(AIM): Gather every line holding the string "with".

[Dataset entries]
◆ ◆ ◆ ◆
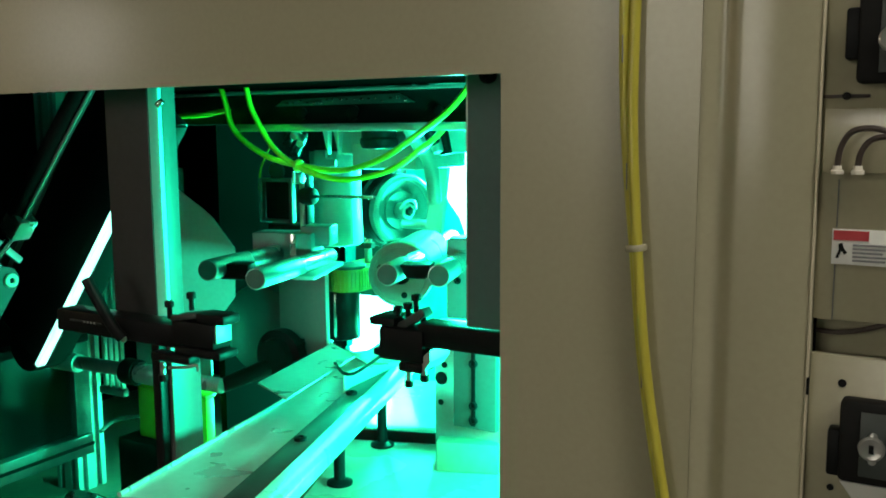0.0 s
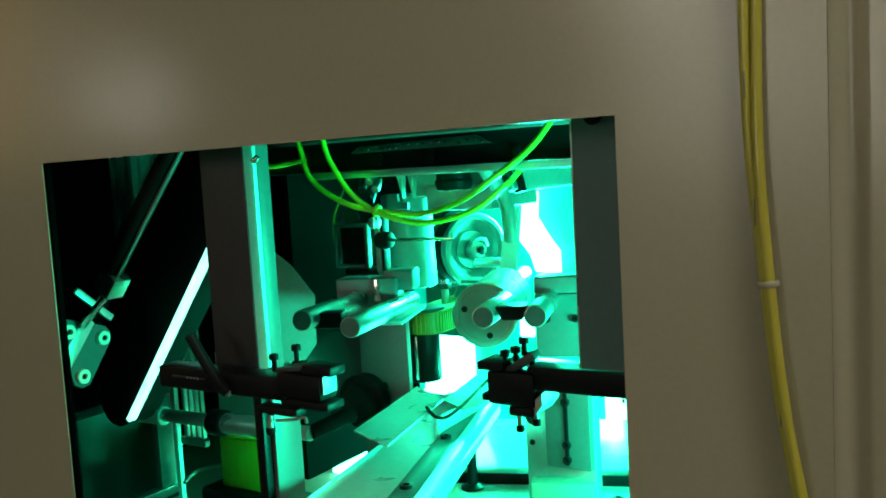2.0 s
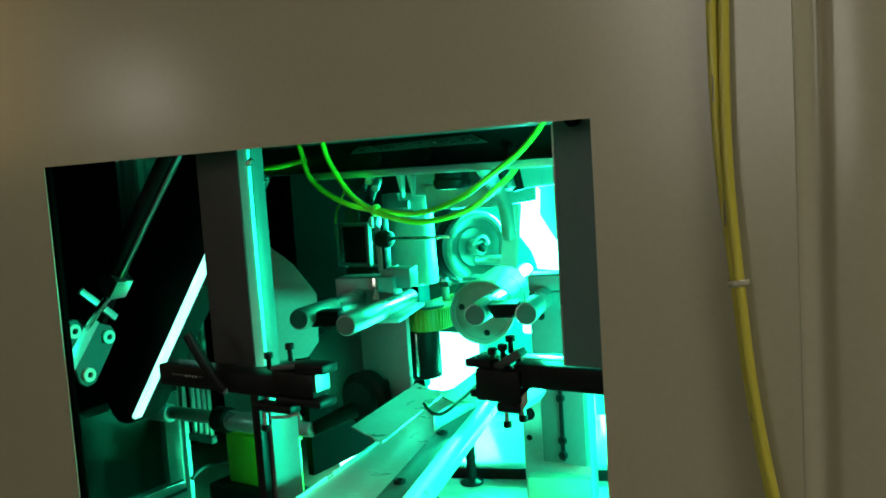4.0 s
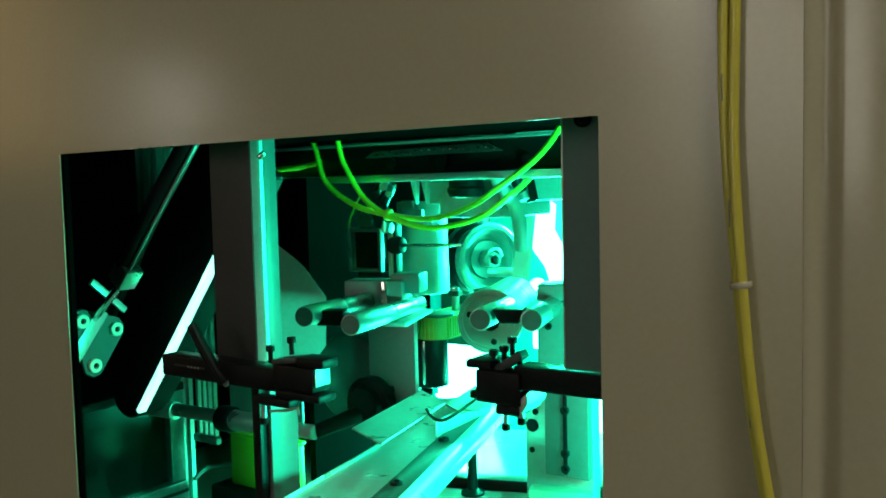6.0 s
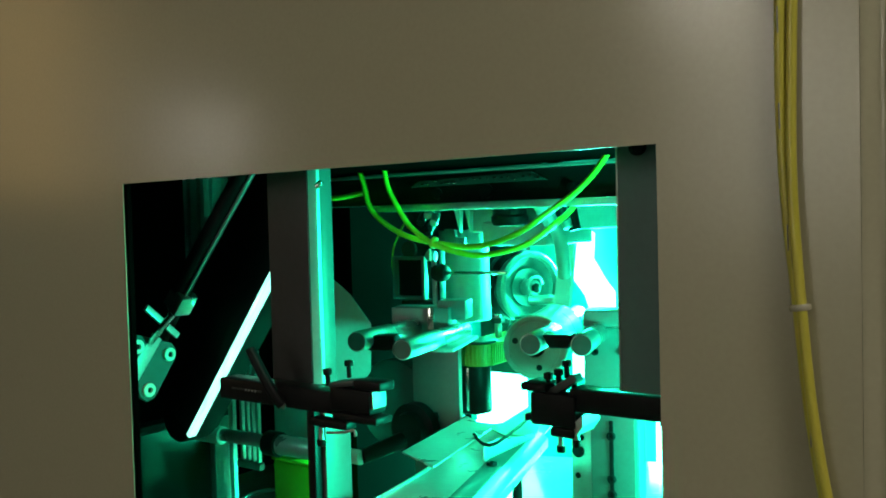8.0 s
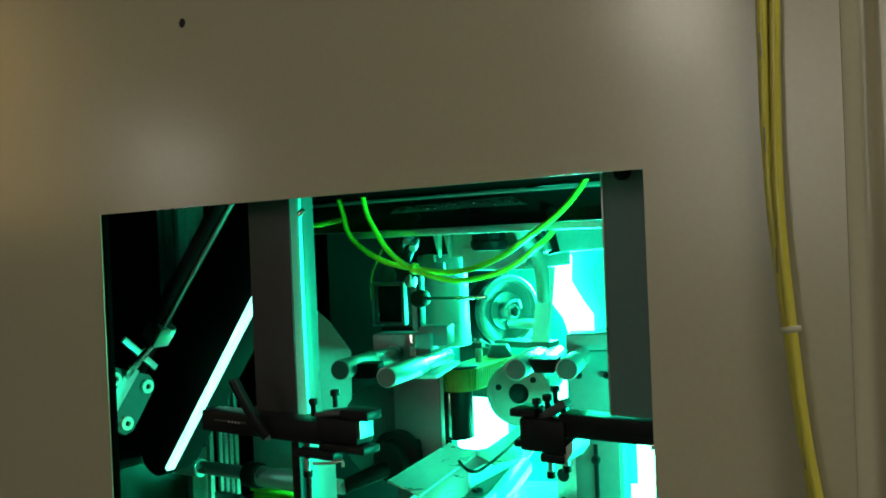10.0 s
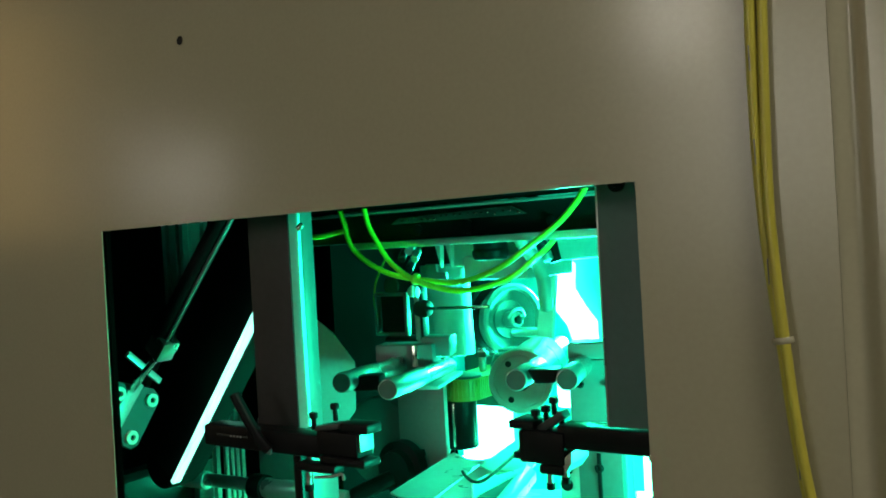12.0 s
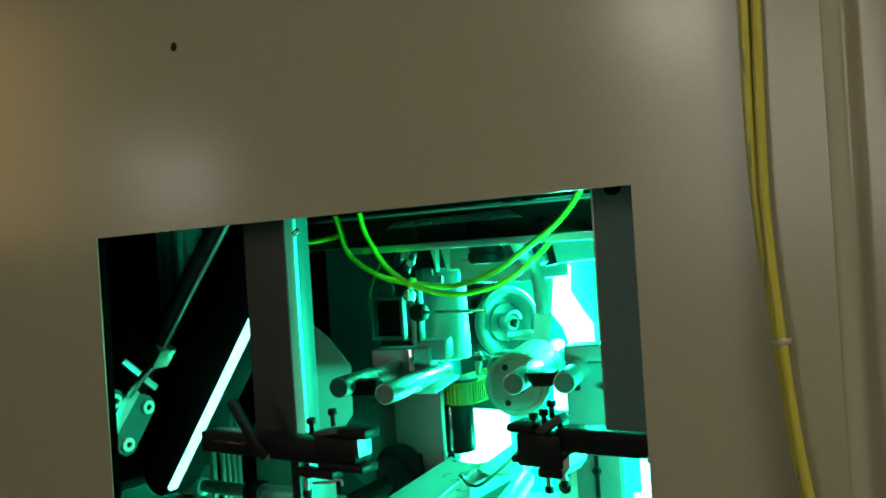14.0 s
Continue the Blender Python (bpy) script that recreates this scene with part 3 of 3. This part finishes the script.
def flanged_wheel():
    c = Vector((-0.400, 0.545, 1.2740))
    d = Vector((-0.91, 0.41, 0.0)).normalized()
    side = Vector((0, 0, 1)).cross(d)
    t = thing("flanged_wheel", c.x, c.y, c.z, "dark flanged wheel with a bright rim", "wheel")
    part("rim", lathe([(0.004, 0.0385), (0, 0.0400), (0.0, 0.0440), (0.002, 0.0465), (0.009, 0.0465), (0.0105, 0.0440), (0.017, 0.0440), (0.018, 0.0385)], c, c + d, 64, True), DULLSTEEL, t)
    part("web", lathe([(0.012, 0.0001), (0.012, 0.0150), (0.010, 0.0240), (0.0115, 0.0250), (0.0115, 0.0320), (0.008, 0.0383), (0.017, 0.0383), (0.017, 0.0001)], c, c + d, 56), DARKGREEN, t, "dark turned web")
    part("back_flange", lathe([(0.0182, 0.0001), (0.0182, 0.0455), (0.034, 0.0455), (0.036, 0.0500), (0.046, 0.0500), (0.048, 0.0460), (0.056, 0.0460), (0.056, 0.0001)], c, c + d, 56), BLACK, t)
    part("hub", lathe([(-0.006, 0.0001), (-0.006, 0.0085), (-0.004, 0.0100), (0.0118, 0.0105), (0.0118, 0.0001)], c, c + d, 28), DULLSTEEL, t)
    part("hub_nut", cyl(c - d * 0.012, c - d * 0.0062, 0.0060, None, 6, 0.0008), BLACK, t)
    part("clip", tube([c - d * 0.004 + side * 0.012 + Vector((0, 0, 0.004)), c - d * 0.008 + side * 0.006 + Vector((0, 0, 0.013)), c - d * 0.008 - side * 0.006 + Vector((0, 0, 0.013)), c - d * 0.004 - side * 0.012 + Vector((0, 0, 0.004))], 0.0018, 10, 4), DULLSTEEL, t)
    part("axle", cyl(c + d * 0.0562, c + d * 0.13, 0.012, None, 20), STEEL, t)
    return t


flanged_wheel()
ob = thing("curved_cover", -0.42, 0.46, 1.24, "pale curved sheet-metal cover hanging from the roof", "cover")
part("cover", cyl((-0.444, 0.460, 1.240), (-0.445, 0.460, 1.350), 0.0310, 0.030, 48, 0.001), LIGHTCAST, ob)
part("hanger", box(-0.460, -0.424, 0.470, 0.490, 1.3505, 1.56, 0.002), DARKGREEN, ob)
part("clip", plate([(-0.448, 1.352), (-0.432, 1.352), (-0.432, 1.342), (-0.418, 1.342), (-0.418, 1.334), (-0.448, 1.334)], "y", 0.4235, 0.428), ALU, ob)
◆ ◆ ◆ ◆
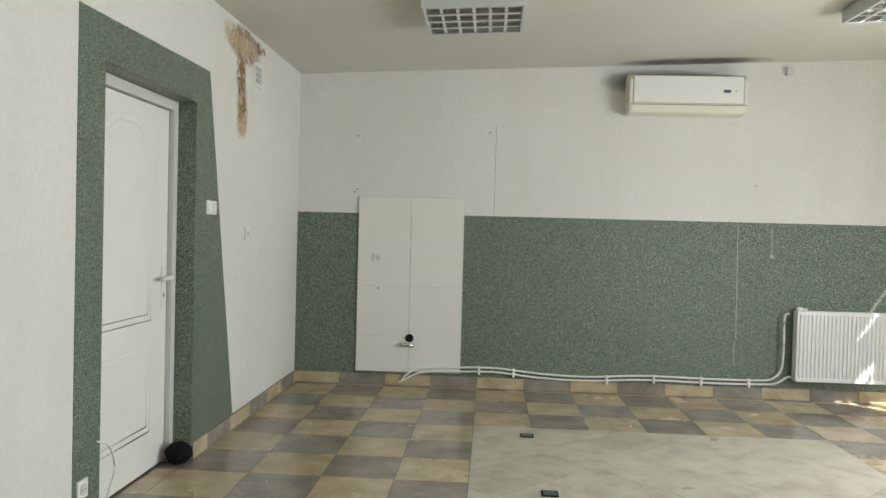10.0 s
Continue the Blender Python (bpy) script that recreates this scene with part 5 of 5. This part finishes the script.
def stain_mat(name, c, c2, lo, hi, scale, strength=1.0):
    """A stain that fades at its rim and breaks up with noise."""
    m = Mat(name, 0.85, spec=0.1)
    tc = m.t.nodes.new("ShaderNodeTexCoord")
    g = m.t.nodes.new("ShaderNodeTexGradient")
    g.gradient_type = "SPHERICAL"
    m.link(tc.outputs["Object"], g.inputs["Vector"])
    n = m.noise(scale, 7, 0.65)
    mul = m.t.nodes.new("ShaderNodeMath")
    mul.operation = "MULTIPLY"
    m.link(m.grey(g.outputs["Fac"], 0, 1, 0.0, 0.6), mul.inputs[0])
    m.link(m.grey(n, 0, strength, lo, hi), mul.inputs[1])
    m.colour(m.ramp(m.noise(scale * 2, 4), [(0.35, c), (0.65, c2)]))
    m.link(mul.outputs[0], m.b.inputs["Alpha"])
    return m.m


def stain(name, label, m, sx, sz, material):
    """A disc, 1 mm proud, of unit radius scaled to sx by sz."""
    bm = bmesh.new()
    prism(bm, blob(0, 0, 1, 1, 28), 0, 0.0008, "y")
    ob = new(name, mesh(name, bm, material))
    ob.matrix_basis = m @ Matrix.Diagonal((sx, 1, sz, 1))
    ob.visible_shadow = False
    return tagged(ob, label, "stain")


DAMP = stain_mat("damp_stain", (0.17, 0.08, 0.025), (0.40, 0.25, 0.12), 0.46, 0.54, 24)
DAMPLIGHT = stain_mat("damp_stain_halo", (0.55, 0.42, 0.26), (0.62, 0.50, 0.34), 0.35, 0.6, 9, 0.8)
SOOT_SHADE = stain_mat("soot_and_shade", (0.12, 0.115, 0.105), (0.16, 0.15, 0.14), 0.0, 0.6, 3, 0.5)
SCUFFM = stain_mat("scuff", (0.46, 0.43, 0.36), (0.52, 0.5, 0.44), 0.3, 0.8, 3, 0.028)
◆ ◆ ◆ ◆
(CORRECT RESPONSE):
Continue the Blender Python (bpy) script that recreates this scene with part 3 of 3. This part finishes the script.
    t = thing("flanged_wheel", c.x, c.y, c.z, "dark flanged wheel with a bright rim", "wheel")
Continue the Blender Python (bpy) script that recreates this scene with part 5 of 5. This part finishes the script.
    """A stain that fades at its rim and breaks up with noise."""